Sources credit media coverage of various data breach disasters for spurring the growth. Yet, “We still see prospects with no security plan in place,” Goldstein says.

Beyond that, “For first buyers, it’s painful,” Kalinich says. “They have to coordinate their IT and legal and human resources and risk management departments, and break down the silos for those areas.” (Human resources is involved because of the need to respond to questions about security training practices.)

Enterprises interested in applying for cyber insurance should, as a first step, fill out an insurance application, sources agree. In the end they may not buy the insurance, but the process of filling out the application can be educational.

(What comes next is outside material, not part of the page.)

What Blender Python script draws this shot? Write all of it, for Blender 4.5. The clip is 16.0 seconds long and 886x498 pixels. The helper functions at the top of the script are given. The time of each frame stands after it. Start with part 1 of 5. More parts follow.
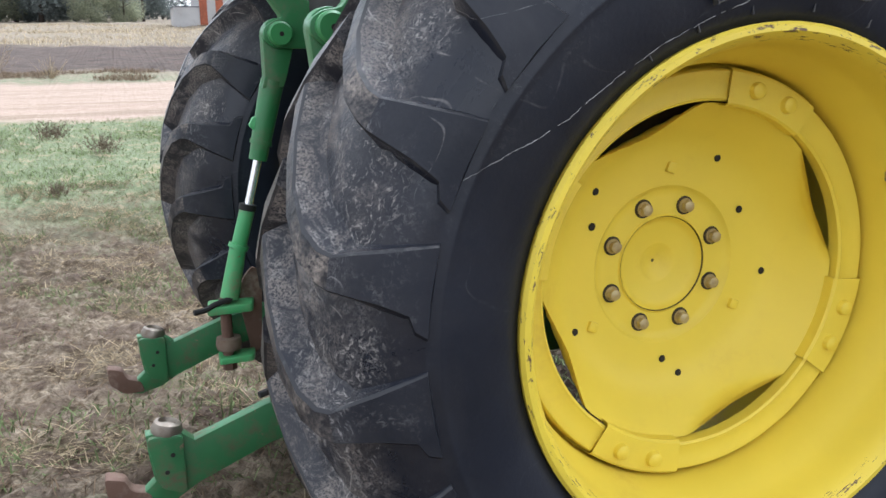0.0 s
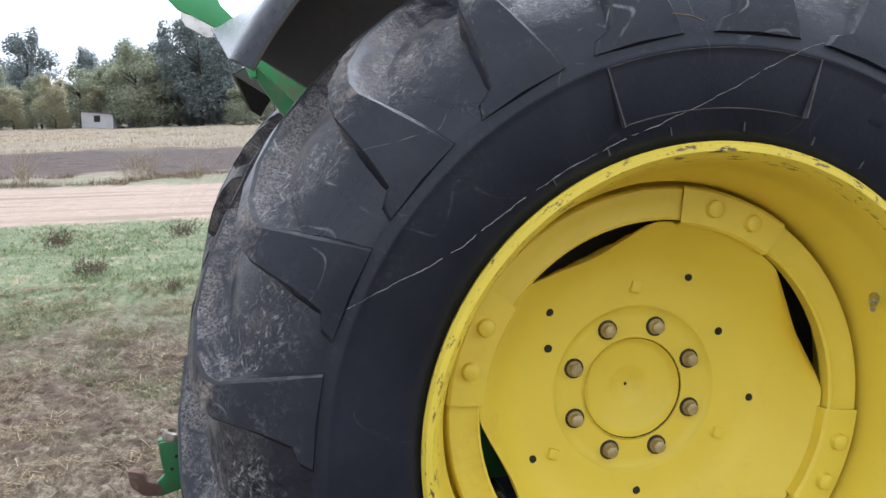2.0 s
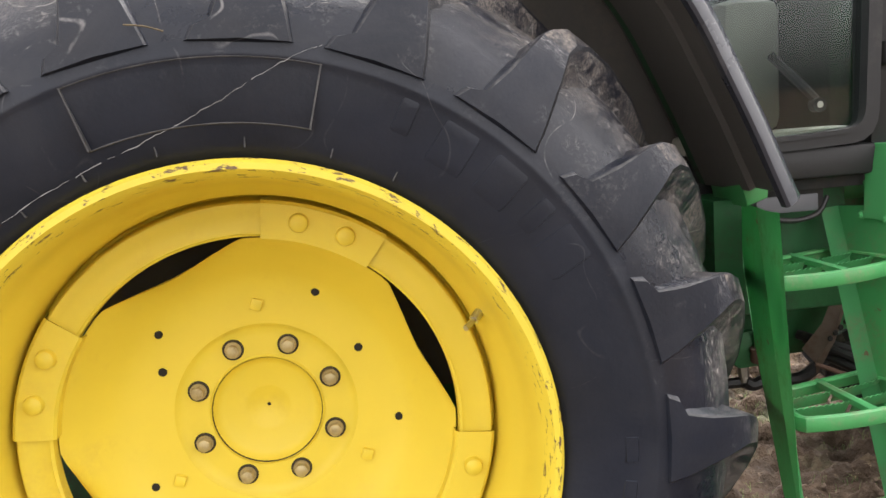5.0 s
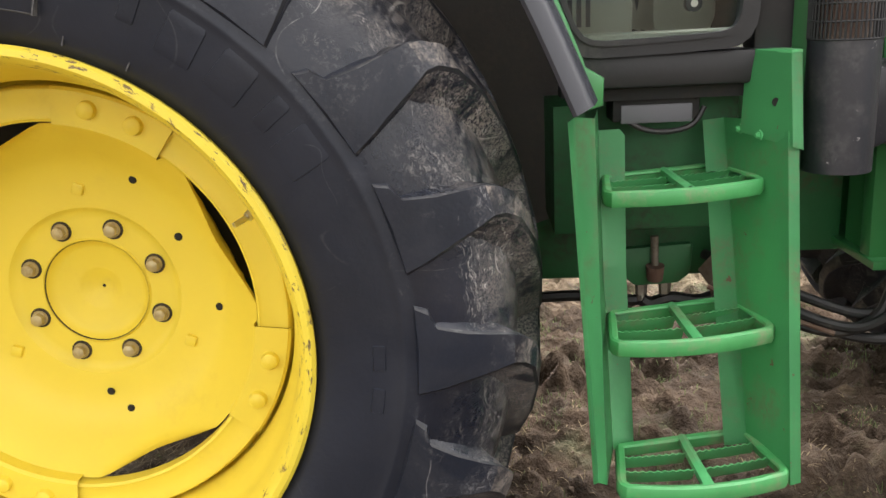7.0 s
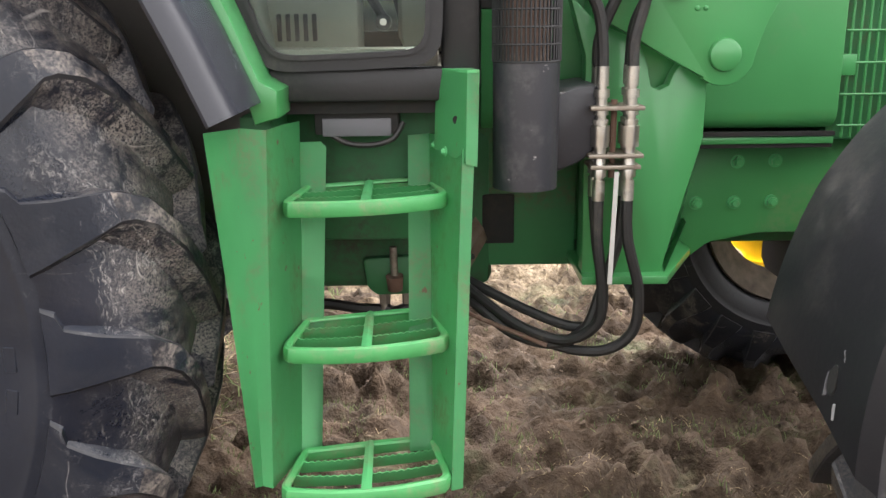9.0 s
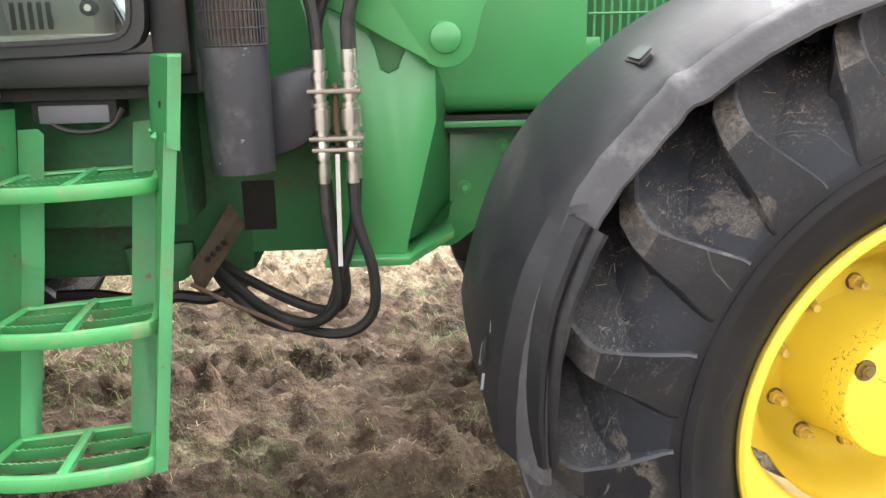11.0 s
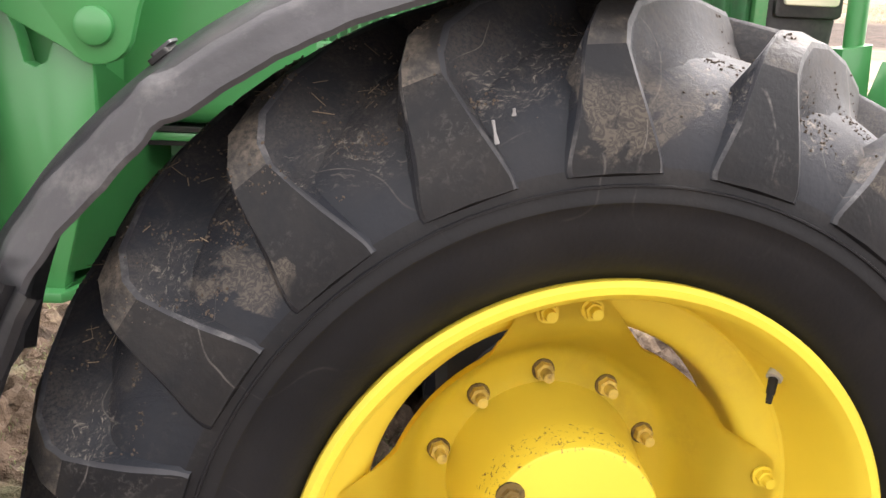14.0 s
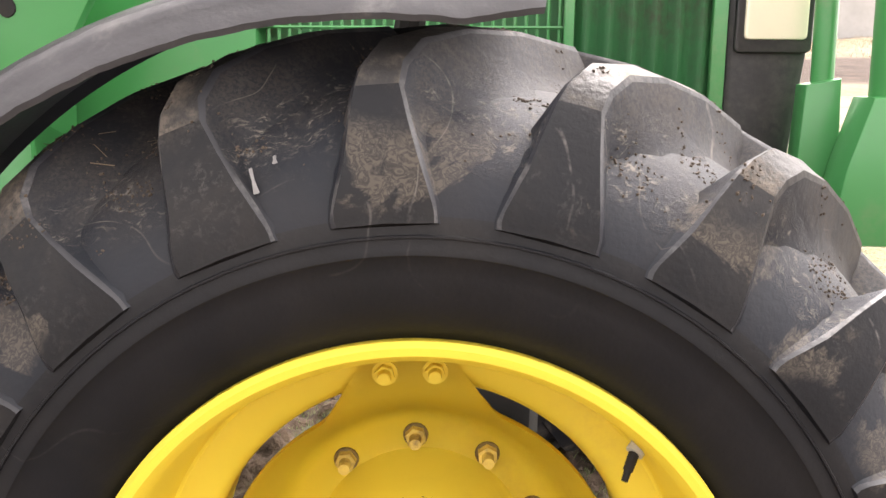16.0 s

“Even if they don’t buy any insurance they will understand their exposure better and will be able to discuss it with their boards of directors in an intelligent manner,” Kalinich says.

“There are questions on it you might not have thought of yourself,” Merrill adds. “I’m not saying you should then submit it – just use it to educate yourself. Then bring in a broker.”

On the broker issue, Haase says, “This is a complex purchase and you need a professional helping you.” Most policies are highly customizable, and there are a lot of endorsements – some of which may not even drive up the price – that can be requested if you know what to ask for. For instance, you might add coverage for paper files, both on-site and off.”

Typically the buyer goes to their local agent, and the local agent uses a specialist, Haase says. Both the local agent and the specialist get commissions ranging from 7.5 per cent to 10 per cent, so that 15 per cent to 10 per cent of the premium goes to commissions.

Finally, Merrill cautions that cyber insurance buyers must understand that if they are outsourcing their data handling, they are not at the same time outsourcing their liability if there is a data breach. The onus of the various breach notification laws is on the organization that gathered the data, not on the organization that was storing it when it was exposed, he notes.

“Cyber insurance is not there to replace sound risk management,” Merrill says. “It is there to supplement it.”